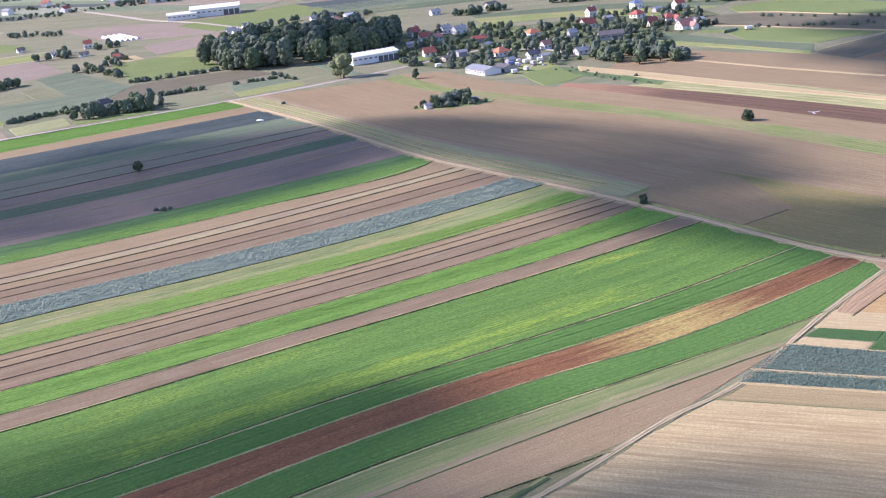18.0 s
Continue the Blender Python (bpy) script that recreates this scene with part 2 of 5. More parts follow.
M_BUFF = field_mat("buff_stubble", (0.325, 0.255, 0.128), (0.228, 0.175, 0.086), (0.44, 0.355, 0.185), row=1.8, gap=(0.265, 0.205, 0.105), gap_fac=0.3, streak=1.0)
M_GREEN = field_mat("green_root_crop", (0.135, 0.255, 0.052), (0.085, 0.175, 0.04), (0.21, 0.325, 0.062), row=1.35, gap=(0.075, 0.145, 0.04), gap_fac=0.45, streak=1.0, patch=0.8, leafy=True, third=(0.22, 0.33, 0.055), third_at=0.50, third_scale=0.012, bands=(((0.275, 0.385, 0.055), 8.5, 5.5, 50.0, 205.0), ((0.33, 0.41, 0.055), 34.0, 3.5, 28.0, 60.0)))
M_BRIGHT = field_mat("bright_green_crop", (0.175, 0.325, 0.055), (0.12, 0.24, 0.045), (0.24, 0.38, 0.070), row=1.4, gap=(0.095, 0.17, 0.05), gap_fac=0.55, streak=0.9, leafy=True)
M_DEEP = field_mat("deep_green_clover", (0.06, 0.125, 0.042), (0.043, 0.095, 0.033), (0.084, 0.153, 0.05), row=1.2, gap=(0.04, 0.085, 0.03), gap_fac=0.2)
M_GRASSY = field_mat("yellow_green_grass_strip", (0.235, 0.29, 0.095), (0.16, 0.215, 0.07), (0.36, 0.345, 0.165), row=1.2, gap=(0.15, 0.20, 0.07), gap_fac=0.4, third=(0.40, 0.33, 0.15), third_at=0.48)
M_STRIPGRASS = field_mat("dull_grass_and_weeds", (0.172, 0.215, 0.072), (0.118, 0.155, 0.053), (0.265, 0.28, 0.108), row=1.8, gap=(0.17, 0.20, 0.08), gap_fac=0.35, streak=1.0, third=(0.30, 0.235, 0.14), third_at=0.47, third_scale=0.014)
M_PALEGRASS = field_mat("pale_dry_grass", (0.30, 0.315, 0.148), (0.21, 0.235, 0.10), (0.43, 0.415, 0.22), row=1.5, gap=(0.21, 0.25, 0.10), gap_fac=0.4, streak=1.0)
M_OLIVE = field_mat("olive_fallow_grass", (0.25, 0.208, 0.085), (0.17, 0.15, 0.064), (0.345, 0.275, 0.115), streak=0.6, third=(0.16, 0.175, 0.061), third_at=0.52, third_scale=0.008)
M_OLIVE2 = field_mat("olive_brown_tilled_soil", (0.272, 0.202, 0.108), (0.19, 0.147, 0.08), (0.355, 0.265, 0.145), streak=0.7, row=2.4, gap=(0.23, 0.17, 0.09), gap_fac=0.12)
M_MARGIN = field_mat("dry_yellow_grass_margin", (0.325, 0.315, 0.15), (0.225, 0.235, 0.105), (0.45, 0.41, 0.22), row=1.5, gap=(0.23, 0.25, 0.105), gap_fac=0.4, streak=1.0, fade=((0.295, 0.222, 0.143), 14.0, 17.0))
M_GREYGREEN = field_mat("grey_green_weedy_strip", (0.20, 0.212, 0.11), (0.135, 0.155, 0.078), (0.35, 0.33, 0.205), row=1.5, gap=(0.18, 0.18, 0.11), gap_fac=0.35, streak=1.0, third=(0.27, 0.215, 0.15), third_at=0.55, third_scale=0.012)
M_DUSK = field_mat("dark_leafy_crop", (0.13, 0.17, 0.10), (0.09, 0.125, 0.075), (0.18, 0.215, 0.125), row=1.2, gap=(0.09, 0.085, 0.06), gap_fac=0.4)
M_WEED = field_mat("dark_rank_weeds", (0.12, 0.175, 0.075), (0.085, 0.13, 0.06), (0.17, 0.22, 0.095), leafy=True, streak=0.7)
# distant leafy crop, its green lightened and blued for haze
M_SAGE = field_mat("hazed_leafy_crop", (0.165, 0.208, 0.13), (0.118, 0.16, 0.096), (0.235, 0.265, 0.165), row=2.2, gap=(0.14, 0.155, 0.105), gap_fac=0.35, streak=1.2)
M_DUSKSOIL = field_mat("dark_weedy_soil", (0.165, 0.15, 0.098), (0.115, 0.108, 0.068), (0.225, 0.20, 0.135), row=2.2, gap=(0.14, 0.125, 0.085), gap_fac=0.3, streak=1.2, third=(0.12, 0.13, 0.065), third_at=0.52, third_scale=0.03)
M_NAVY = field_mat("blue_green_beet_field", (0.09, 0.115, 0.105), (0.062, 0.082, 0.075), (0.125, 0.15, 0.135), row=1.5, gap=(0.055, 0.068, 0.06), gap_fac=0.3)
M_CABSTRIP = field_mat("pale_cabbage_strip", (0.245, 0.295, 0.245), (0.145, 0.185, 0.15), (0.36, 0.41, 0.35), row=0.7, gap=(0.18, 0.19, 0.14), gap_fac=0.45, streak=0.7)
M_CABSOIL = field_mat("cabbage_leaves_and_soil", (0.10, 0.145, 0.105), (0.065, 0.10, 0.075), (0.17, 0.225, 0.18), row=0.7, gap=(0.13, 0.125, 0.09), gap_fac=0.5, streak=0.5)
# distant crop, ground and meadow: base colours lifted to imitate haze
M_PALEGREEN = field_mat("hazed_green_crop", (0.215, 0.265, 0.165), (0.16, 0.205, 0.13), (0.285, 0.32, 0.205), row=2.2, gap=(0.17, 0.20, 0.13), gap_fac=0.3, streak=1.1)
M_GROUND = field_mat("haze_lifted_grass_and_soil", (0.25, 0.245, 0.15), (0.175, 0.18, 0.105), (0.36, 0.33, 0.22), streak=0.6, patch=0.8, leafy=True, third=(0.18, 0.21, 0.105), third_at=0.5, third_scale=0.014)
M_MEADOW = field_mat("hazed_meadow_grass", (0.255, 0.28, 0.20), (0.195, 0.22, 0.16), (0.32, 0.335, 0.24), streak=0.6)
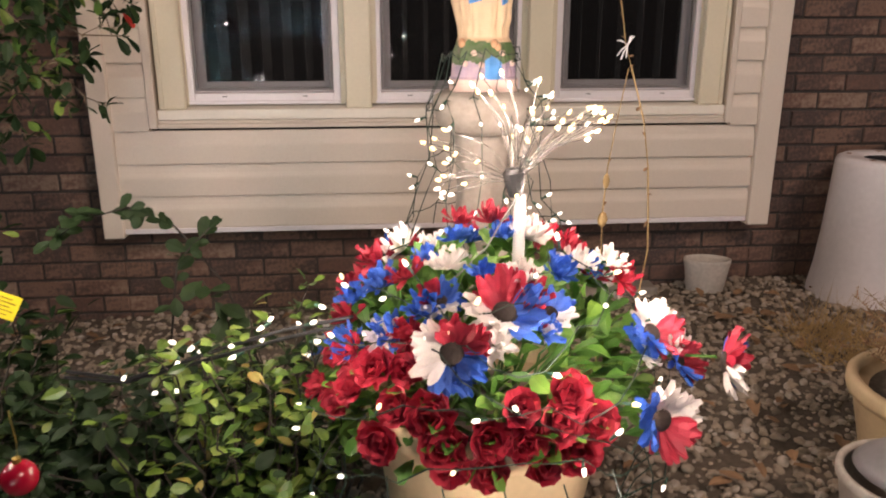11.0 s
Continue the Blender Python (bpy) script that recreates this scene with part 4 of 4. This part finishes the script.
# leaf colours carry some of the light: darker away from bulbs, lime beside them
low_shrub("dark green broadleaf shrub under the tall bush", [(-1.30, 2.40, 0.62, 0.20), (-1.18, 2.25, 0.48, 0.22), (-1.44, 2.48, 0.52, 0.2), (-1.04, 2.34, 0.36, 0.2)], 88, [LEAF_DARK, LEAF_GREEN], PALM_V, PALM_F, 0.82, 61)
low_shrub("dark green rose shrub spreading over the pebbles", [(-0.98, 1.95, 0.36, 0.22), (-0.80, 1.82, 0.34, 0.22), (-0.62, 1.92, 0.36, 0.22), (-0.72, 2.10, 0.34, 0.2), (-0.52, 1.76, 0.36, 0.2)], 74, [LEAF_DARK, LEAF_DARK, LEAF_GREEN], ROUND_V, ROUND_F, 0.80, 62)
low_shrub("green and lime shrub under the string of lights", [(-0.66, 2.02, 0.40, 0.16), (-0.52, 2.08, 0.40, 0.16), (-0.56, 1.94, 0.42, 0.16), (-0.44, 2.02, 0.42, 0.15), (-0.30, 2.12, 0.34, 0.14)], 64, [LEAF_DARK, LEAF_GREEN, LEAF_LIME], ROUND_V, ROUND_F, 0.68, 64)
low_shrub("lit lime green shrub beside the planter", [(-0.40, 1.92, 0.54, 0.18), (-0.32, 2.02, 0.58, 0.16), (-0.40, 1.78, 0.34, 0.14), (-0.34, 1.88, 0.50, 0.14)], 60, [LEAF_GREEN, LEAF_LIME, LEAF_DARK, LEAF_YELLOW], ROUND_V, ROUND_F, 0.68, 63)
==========
Copy every entry exactly as written. Pictures are excluded.

#### Right answer
18.0 s
Continue the Blender Python (bpy) script that recreates this scene with part 2 of 5. More parts follow.
M_BUFF = field_mat("buff_stubble", (0.325, 0.255, 0.128), (0.228, 0.175, 0.086), (0.44, 0.355, 0.185), row=1.8, gap=(0.265, 0.205, 0.105), gap_fac=0.3, streak=1.0)
M_GREEN = field_mat("green_root_crop", (0.135, 0.255, 0.052), (0.085, 0.175, 0.04), (0.21, 0.325, 0.062), row=1.35, gap=(0.075, 0.145, 0.04), gap_fac=0.45, streak=1.0, patch=0.8, leafy=True, third=(0.22, 0.33, 0.055), third_at=0.50, third_scale=0.012, bands=(((0.275, 0.385, 0.055), 8.5, 5.5, 50.0, 205.0), ((0.33, 0.41, 0.055), 34.0, 3.5, 28.0, 60.0)))
M_BRIGHT = field_mat("bright_green_crop", (0.175, 0.325, 0.055), (0.12, 0.24, 0.045), (0.24, 0.38, 0.070), row=1.4, gap=(0.095, 0.17, 0.05), gap_fac=0.55, streak=0.9, leafy=True)
M_DEEP = field_mat("deep_green_clover", (0.06, 0.125, 0.042), (0.043, 0.095, 0.033), (0.084, 0.153, 0.05), row=1.2, gap=(0.04, 0.085, 0.03), gap_fac=0.2)
M_GRASSY = field_mat("yellow_green_grass_strip", (0.235, 0.29, 0.095), (0.16, 0.215, 0.07), (0.36, 0.345, 0.165), row=1.2, gap=(0.15, 0.20, 0.07), gap_fac=0.4, third=(0.40, 0.33, 0.15), third_at=0.48)
M_STRIPGRASS = field_mat("dull_grass_and_weeds", (0.172, 0.215, 0.072), (0.118, 0.155, 0.053), (0.265, 0.28, 0.108), row=1.8, gap=(0.17, 0.20, 0.08), gap_fac=0.35, streak=1.0, third=(0.30, 0.235, 0.14), third_at=0.47, third_scale=0.014)
M_PALEGRASS = field_mat("pale_dry_grass", (0.30, 0.315, 0.148), (0.21, 0.235, 0.10), (0.43, 0.415, 0.22), row=1.5, gap=(0.21, 0.25, 0.10), gap_fac=0.4, streak=1.0)
M_OLIVE = field_mat("olive_fallow_grass", (0.25, 0.208, 0.085), (0.17, 0.15, 0.064), (0.345, 0.275, 0.115), streak=0.6, third=(0.16, 0.175, 0.061), third_at=0.52, third_scale=0.008)
M_OLIVE2 = field_mat("olive_brown_tilled_soil", (0.272, 0.202, 0.108), (0.19, 0.147, 0.08), (0.355, 0.265, 0.145), streak=0.7, row=2.4, gap=(0.23, 0.17, 0.09), gap_fac=0.12)
M_MARGIN = field_mat("dry_yellow_grass_margin", (0.325, 0.315, 0.15), (0.225, 0.235, 0.105), (0.45, 0.41, 0.22), row=1.5, gap=(0.23, 0.25, 0.105), gap_fac=0.4, streak=1.0, fade=((0.295, 0.222, 0.143), 14.0, 17.0))
M_GREYGREEN = field_mat("grey_green_weedy_strip", (0.20, 0.212, 0.11), (0.135, 0.155, 0.078), (0.35, 0.33, 0.205), row=1.5, gap=(0.18, 0.18, 0.11), gap_fac=0.35, streak=1.0, third=(0.27, 0.215, 0.15), third_at=0.55, third_scale=0.012)
M_DUSK = field_mat("dark_leafy_crop", (0.13, 0.17, 0.10), (0.09, 0.125, 0.075), (0.18, 0.215, 0.125), row=1.2, gap=(0.09, 0.085, 0.06), gap_fac=0.4)
M_WEED = field_mat("dark_rank_weeds", (0.12, 0.175, 0.075), (0.085, 0.13, 0.06), (0.17, 0.22, 0.095), leafy=True, streak=0.7)
# distant leafy crop, its green lightened and blued for haze
M_SAGE = field_mat("hazed_leafy_crop", (0.165, 0.208, 0.13), (0.118, 0.16, 0.096), (0.235, 0.265, 0.165), row=2.2, gap=(0.14, 0.155, 0.105), gap_fac=0.35, streak=1.2)
M_DUSKSOIL = field_mat("dark_weedy_soil", (0.165, 0.15, 0.098), (0.115, 0.108, 0.068), (0.225, 0.20, 0.135), row=2.2, gap=(0.14, 0.125, 0.085), gap_fac=0.3, streak=1.2, third=(0.12, 0.13, 0.065), third_at=0.52, third_scale=0.03)
M_NAVY = field_mat("blue_green_beet_field", (0.09, 0.115, 0.105), (0.062, 0.082, 0.075), (0.125, 0.15, 0.135), row=1.5, gap=(0.055, 0.068, 0.06), gap_fac=0.3)
M_CABSTRIP = field_mat("pale_cabbage_strip", (0.245, 0.295, 0.245), (0.145, 0.185, 0.15), (0.36, 0.41, 0.35), row=0.7, gap=(0.18, 0.19, 0.14), gap_fac=0.45, streak=0.7)
M_CABSOIL = field_mat("cabbage_leaves_and_soil", (0.10, 0.145, 0.105), (0.065, 0.10, 0.075), (0.17, 0.225, 0.18), row=0.7, gap=(0.13, 0.125, 0.09), gap_fac=0.5, streak=0.5)
# distant crop, ground and meadow: base colours lifted to imitate haze
M_PALEGREEN = field_mat("hazed_green_crop", (0.215, 0.265, 0.165), (0.16, 0.205, 0.13), (0.285, 0.32, 0.205), row=2.2, gap=(0.17, 0.20, 0.13), gap_fac=0.3, streak=1.1)
M_GROUND = field_mat("haze_lifted_grass_and_soil", (0.25, 0.245, 0.15), (0.175, 0.18, 0.105), (0.36, 0.33, 0.22), streak=0.6, patch=0.8, leafy=True, third=(0.18, 0.21, 0.105), third_at=0.5, third_scale=0.014)
M_MEADOW = field_mat("hazed_meadow_grass", (0.255, 0.28, 0.20), (0.195, 0.22, 0.16), (0.32, 0.335, 0.24), streak=0.6)
11.0 s
Continue the Blender Python (bpy) script that recreates this scene with part 4 of 4. This part finishes the script.
# leaf colours carry some of the light: darker away from bulbs, lime beside them
low_shrub("dark green broadleaf shrub under the tall bush", [(-1.30, 2.40, 0.62, 0.20), (-1.18, 2.25, 0.48, 0.22), (-1.44, 2.48, 0.52, 0.2), (-1.04, 2.34, 0.36, 0.2)], 88, [LEAF_DARK, LEAF_GREEN], PALM_V, PALM_F, 0.82, 61)
low_shrub("dark green rose shrub spreading over the pebbles", [(-0.98, 1.95, 0.36, 0.22), (-0.80, 1.82, 0.34, 0.22), (-0.62, 1.92, 0.36, 0.22), (-0.72, 2.10, 0.34, 0.2), (-0.52, 1.76, 0.36, 0.2)], 74, [LEAF_DARK, LEAF_DARK, LEAF_GREEN], ROUND_V, ROUND_F, 0.80, 62)
low_shrub("green and lime shrub under the string of lights", [(-0.66, 2.02, 0.40, 0.16), (-0.52, 2.08, 0.40, 0.16), (-0.56, 1.94, 0.42, 0.16), (-0.44, 2.02, 0.42, 0.15), (-0.30, 2.12, 0.34, 0.14)], 64, [LEAF_DARK, LEAF_GREEN, LEAF_LIME], ROUND_V, ROUND_F, 0.68, 64)
low_shrub("lit lime green shrub beside the planter", [(-0.40, 1.92, 0.54, 0.18), (-0.32, 2.02, 0.58, 0.16), (-0.40, 1.78, 0.34, 0.14), (-0.34, 1.88, 0.50, 0.14)], 60, [LEAF_GREEN, LEAF_LIME, LEAF_DARK, LEAF_YELLOW], ROUND_V, ROUND_F, 0.68, 63)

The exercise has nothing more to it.